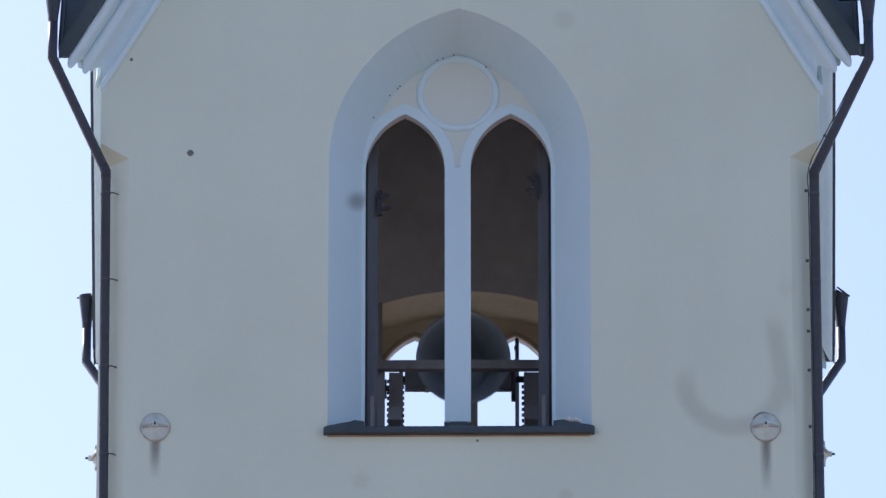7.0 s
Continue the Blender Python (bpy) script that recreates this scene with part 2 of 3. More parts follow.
def build_ground():
    bm = bmesh.new()
    vs = [bm.verts.new((x, y, 0)) for x, y in ((-3000, -3000), (3000, -3000), (3000, 3000), (-3000, 3000))]
    bm.faces.new(vs)
    bmesh.ops.subdivide_edges(bm, edges=bm.edges[:], cuts=24, use_grid_fill=True)
    g = part("ground", bm, M_GROUND)
    tagged(g, "unseen ground round the church tower, coloured for warm bounced light", "ground", kind="structure")


def build_wall(tower):
    a = HW - CH
    e = 41.80 + 0.55
    face = [(-a, 0), (-a, 41.04), (-HW, 41.23), (-HW, e), (0, e + HW * RISE), (HW, e), (HW, 41.23), (a, 41.04), (a, 0)]
    inner = [(-(HW - YI), FLOOR - 0.4), (-(HW - YI), 45.2), (HW - YI, 45.2), (HW - YI, FLOOR - 0.4)]
    for niche, turns in ((NICHE_FRONT, SIDES[:1]), (NICHE, SIDES[1:])):
        bm = bmesh.new()
        sheet(bm, [face, OUTER], 0.0, 0)
        loft(bm, OUTER, 0.0, SPLAY, YT, 1)
        sheet(bm, [inner, niche], YI, 2)
        loft(bm, niche, YB, niche, YI, 3)
        # chamfered corner and its stop
        q = [bm.verts.new(p) for p in ((-HW, CH, 0), (-a, 0, 0), (-a, 0, 41.04), (-HW, CH, 41.04), (-HW, 0, 41.23))]
        bm.faces.new(q[:4]).material_index = 0
        bm.faces.new((q[2], q[3], q[4])).material_index = 0
        w = part("wall", bm, [M_CREAM, M_WHITE, M_INNER, M_NICHE], tower)
        w.matrix_basis = turns[0]
        for m in turns[1:]:
            twin(w, m)


def build_window(tower):
    """Stone tracery: two lancets under a ring."""
    bm = bmesh.new()
    sheet(bm, [SPLAY, *LANCETS], YT, 0)
    sheet(bm, [NICHE_FRONT, *LANCETS], YB, 1)
    for lp in LANCETS:
        loft(bm, lp, YT, lp, YB, 2)
    win = part("window", bm, [M_FIELD, M_NICHE, M_REVEAL], tower, "cream plastered tracery with two open pointed lancets")
    for x, w in LIGHTS:
        inside = pointed(x, w, 38.20, 41.21, 0.65, 14)
        out = pointed(x, w, 38.20, 41.21, 0.65, 14, grow=0.115)
        bm = bmesh.new()
        loft(bm, inside, YT - 0.03, out, YT - 0.022, 0, False)
        loft(bm, inside, YT - 0.03, inside, YT + 0.004, 0, False)
        loft(bm, out, YT - 0.022, out, YT + 0.004, 0, False)
        part("moulding", bm, M_WHITE, win, "white painted band round a lancet")
    for x, w in LIGHTS:     # dark rebate band added round each lancet's inner side, shading put into its colour
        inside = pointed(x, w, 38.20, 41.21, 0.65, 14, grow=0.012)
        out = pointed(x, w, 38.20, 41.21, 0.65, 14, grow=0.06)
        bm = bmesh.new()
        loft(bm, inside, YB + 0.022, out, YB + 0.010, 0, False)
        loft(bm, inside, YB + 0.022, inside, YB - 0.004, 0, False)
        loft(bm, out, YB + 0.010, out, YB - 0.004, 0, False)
        part("rebate", bm, M_SHADED, win, "plaster rebate on the inner side with its shading in the colour")
    boxed("mullion", (-0.163, 0.118, YT - 0.033, YT + 0.01, 38.21, 41.22), M_WHITE, win, 0.008, "white painted mullion")
    bm = bmesh.new()
    n = 56
    prof = [(0.375, 0.004), (0.385, -0.022), (0.405, -0.036), (0.43, -0.036), (0.447, -0.022), (0.455, 0.004)]
    lathe(bm, prof, n, axis="y")
    ring = part("ring", bm, M_WHITE, win, "white plaster ring moulding", smooth=True)
    ring.matrix_basis = Matrix.Translation((-0.018, YT, 42.105))
    # metal sill
    bm = bmesh.new()
    sec = [(-0.09, 37.815), (-0.09, 37.875), (-0.07, 37.885), (YT, 38.205), (YI, 38.22), (YI, 38.16), (0.0, 37.815)]
    rows = []
    for x, h in ((-1.445, 1.0), (-1.2, 1.0), (-1.0, 1.0), (-0.5, 1.0), (0, 1.0), (0.5, 1.0), (1.0, 1.0), (1.2, 1.0), (1.437, 1.0)):
        jig = 0.006 * math.sin(x * 9.0)
        rows.append([bm.verts.new((x if i < 3 or i > 5 else max(-1.34, min(1.34, x)), y, z + (jig if i < 3 else 0))) for i, (y, z) in enumerate(sec)])
    for r0, r1 in zip(rows, rows[1:]):
        for k in range(len(sec)):
            bm.faces.new((r0[k], r0[(k + 1) % len(sec)], r1[(k + 1) % len(sec)], r1[k]))
    bm.faces.new(rows[0]), bm.faces.new(rows[-1])
    part("sill", bm, M_SILL, win, "dark sheet metal sill with crumpled ends")
    boxed("mortar_bed", (-1.40, 1.39, -0.010, 0.05, 37.797, 37.815), M_MORTAR, win, 0.004, "reddish mortar strip under the sill")
    for sx, x0, x1 in ((-1, -1.43, -1.02), (1, 1.0, 1.425)):
        bm = bmesh.new()
        lo, hi = [], []
        n = 9
        for k in range(n):
            f = k / (n - 1)
            x = (x0 + (x1 - x0) * f) if sx < 0 else (x1 + (x0 - x1) * f)
            top = 0.02 + 0.095 * min(1.0, f * 1.15) * (1.0 if f < 0.9 else 0.75) + 0.014 * math.sin(k * 2.4) * f
            lo.append((bm.verts.new((x, -0.088, 37.87)), bm.verts.new((x, 0.45, 37.87 + 0.23))))
            hi.append((bm.verts.new((x, -0.085, 37.873 + top * 0.75)), bm.verts.new((x, 0.45, 37.87 + 0.23 + top * 0.6))))
        for k in range(n - 1):
            bm.faces.new((lo[k][0], lo[k + 1][0], hi[k + 1][0], hi[k][0]))
            bm.faces.new((hi[k][0], hi[k + 1][0], hi[k + 1][1], hi[k][1]))
            bm.faces.new((lo[k][1], hi[k][1], hi[k + 1][1], lo[k + 1][1]))
        for k in (0, n - 1):
            bm.faces.new((lo[k][0], hi[k][0], hi[k][1], lo[k][1]))
        part("sill_end", bm, M_SILL, win)
    for x, z in ((-1.082, 41.406), (-0.936, 41.788), (-0.759, 42.050), (-0.673, 42.131), (-0.648, 42.158), (-0.242, 42.467), (-0.181, 42.487), (-0.064, 42.527), (0.287, 42.384)):
        bm = bmesh.new()
        bmesh.ops.create_icosphere(bm, subdivisions=1, radius=0.010)
        o = part("chip", bm, M_SILL, win)
        o.matrix_basis = Matrix.Translation((x, 0.60, z))
    boxed("mullion_foot", (-0.17, 0.124, YT - 0.06, YT + 0.02, 38.15, 38.235), M_SILL, win, 0.01)
    for m in SIDES[1:]:
        copy_thing(win, m)
    return win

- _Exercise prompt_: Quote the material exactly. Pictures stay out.

- _Worked solution_:
7.0 s
Continue the Blender Python (bpy) script that recreates this scene with part 2 of 3. More parts follow.
def build_ground():
    bm = bmesh.new()
    vs = [bm.verts.new((x, y, 0)) for x, y in ((-3000, -3000), (3000, -3000), (3000, 3000), (-3000, 3000))]
    bm.faces.new(vs)
    bmesh.ops.subdivide_edges(bm, edges=bm.edges[:], cuts=24, use_grid_fill=True)
    g = part("ground", bm, M_GROUND)
    tagged(g, "unseen ground round the church tower, coloured for warm bounced light", "ground", kind="structure")


def build_wall(tower):
    a = HW - CH
    e = 41.80 + 0.55
    face = [(-a, 0), (-a, 41.04), (-HW, 41.23), (-HW, e), (0, e + HW * RISE), (HW, e), (HW, 41.23), (a, 41.04), (a, 0)]
    inner = [(-(HW - YI), FLOOR - 0.4), (-(HW - YI), 45.2), (HW - YI, 45.2), (HW - YI, FLOOR - 0.4)]
    for niche, turns in ((NICHE_FRONT, SIDES[:1]), (NICHE, SIDES[1:])):
        bm = bmesh.new()
        sheet(bm, [face, OUTER], 0.0, 0)
        loft(bm, OUTER, 0.0, SPLAY, YT, 1)
        sheet(bm, [inner, niche], YI, 2)
        loft(bm, niche, YB, niche, YI, 3)
        # chamfered corner and its stop
        q = [bm.verts.new(p) for p in ((-HW, CH, 0), (-a, 0, 0), (-a, 0, 41.04), (-HW, CH, 41.04), (-HW, 0, 41.23))]
        bm.faces.new(q[:4]).material_index = 0
        bm.faces.new((q[2], q[3], q[4])).material_index = 0
        w = part("wall", bm, [M_CREAM, M_WHITE, M_INNER, M_NICHE], tower)
        w.matrix_basis = turns[0]
        for m in turns[1:]:
            twin(w, m)


def build_window(tower):
    """Stone tracery: two lancets under a ring."""
    bm = bmesh.new()
    sheet(bm, [SPLAY, *LANCETS], YT, 0)
    sheet(bm, [NICHE_FRONT, *LANCETS], YB, 1)
    for lp in LANCETS:
        loft(bm, lp, YT, lp, YB, 2)
    win = part("window", bm, [M_FIELD, M_NICHE, M_REVEAL], tower, "cream plastered tracery with two open pointed lancets")
    for x, w in LIGHTS:
        inside = pointed(x, w, 38.20, 41.21, 0.65, 14)
        out = pointed(x, w, 38.20, 41.21, 0.65, 14, grow=0.115)
        bm = bmesh.new()
        loft(bm, inside, YT - 0.03, out, YT - 0.022, 0, False)
        loft(bm, inside, YT - 0.03, inside, YT + 0.004, 0, False)
        loft(bm, out, YT - 0.022, out, YT + 0.004, 0, False)
        part("moulding", bm, M_WHITE, win, "white painted band round a lancet")
    for x, w in LIGHTS:     # dark rebate band added round each lancet's inner side, shading put into its colour
        inside = pointed(x, w, 38.20, 41.21, 0.65, 14, grow=0.012)
        out = pointed(x, w, 38.20, 41.21, 0.65, 14, grow=0.06)
        bm = bmesh.new()
        loft(bm, inside, YB + 0.022, out, YB + 0.010, 0, False)
        loft(bm, inside, YB + 0.022, inside, YB - 0.004, 0, False)
        loft(bm, out, YB + 0.010, out, YB - 0.004, 0, False)
        part("rebate", bm, M_SHADED, win, "plaster rebate on the inner side with its shading in the colour")
    boxed("mullion", (-0.163, 0.118, YT - 0.033, YT + 0.01, 38.21, 41.22), M_WHITE, win, 0.008, "white painted mullion")
    bm = bmesh.new()
    n = 56
    prof = [(0.375, 0.004), (0.385, -0.022), (0.405, -0.036), (0.43, -0.036), (0.447, -0.022), (0.455, 0.004)]
    lathe(bm, prof, n, axis="y")
    ring = part("ring", bm, M_WHITE, win, "white plaster ring moulding", smooth=True)
    ring.matrix_basis = Matrix.Translation((-0.018, YT, 42.105))
    # metal sill
    bm = bmesh.new()
    sec = [(-0.09, 37.815), (-0.09, 37.875), (-0.07, 37.885), (YT, 38.205), (YI, 38.22), (YI, 38.16), (0.0, 37.815)]
    rows = []
    for x, h in ((-1.445, 1.0), (-1.2, 1.0), (-1.0, 1.0), (-0.5, 1.0), (0, 1.0), (0.5, 1.0), (1.0, 1.0), (1.2, 1.0), (1.437, 1.0)):
        jig = 0.006 * math.sin(x * 9.0)
        rows.append([bm.verts.new((x if i < 3 or i > 5 else max(-1.34, min(1.34, x)), y, z + (jig if i < 3 else 0))) for i, (y, z) in enumerate(sec)])
    for r0, r1 in zip(rows, rows[1:]):
        for k in range(len(sec)):
            bm.faces.new((r0[k], r0[(k + 1) % len(sec)], r1[(k + 1) % len(sec)], r1[k]))
    bm.faces.new(rows[0]), bm.faces.new(rows[-1])
    part("sill", bm, M_SILL, win, "dark sheet metal sill with crumpled ends")
    boxed("mortar_bed", (-1.40, 1.39, -0.010, 0.05, 37.797, 37.815), M_MORTAR, win, 0.004, "reddish mortar strip under the sill")
    for sx, x0, x1 in ((-1, -1.43, -1.02), (1, 1.0, 1.425)):
        bm = bmesh.new()
        lo, hi = [], []
        n = 9
        for k in range(n):
            f = k / (n - 1)
            x = (x0 + (x1 - x0) * f) if sx < 0 else (x1 + (x0 - x1) * f)
            top = 0.02 + 0.095 * min(1.0, f * 1.15) * (1.0 if f < 0.9 else 0.75) + 0.014 * math.sin(k * 2.4) * f
            lo.append((bm.verts.new((x, -0.088, 37.87)), bm.verts.new((x, 0.45, 37.87 + 0.23))))
            hi.append((bm.verts.new((x, -0.085, 37.873 + top * 0.75)), bm.verts.new((x, 0.45, 37.87 + 0.23 + top * 0.6))))
        for k in range(n - 1):
            bm.faces.new((lo[k][0], lo[k + 1][0], hi[k + 1][0], hi[k][0]))
            bm.faces.new((hi[k][0], hi[k + 1][0], hi[k + 1][1], hi[k][1]))
            bm.faces.new((lo[k][1], hi[k][1], hi[k + 1][1], lo[k + 1][1]))
        for k in (0, n - 1):
            bm.faces.new((lo[k][0], hi[k][0], hi[k][1], lo[k][1]))
        part("sill_end", bm, M_SILL, win)
    for x, z in ((-1.082, 41.406), (-0.936, 41.788), (-0.759, 42.050), (-0.673, 42.131), (-0.648, 42.158), (-0.242, 42.467), (-0.181, 42.487), (-0.064, 42.527), (0.287, 42.384)):
        bm = bmesh.new()
        bmesh.ops.create_icosphere(bm, subdivisions=1, radius=0.010)
        o = part("chip", bm, M_SILL, win)
        o.matrix_basis = Matrix.Translation((x, 0.60, z))
    boxed("mullion_foot", (-0.17, 0.124, YT - 0.06, YT + 0.02, 38.15, 38.235), M_SILL, win, 0.01)
    for m in SIDES[1:]:
        copy_thing(win, m)
    return win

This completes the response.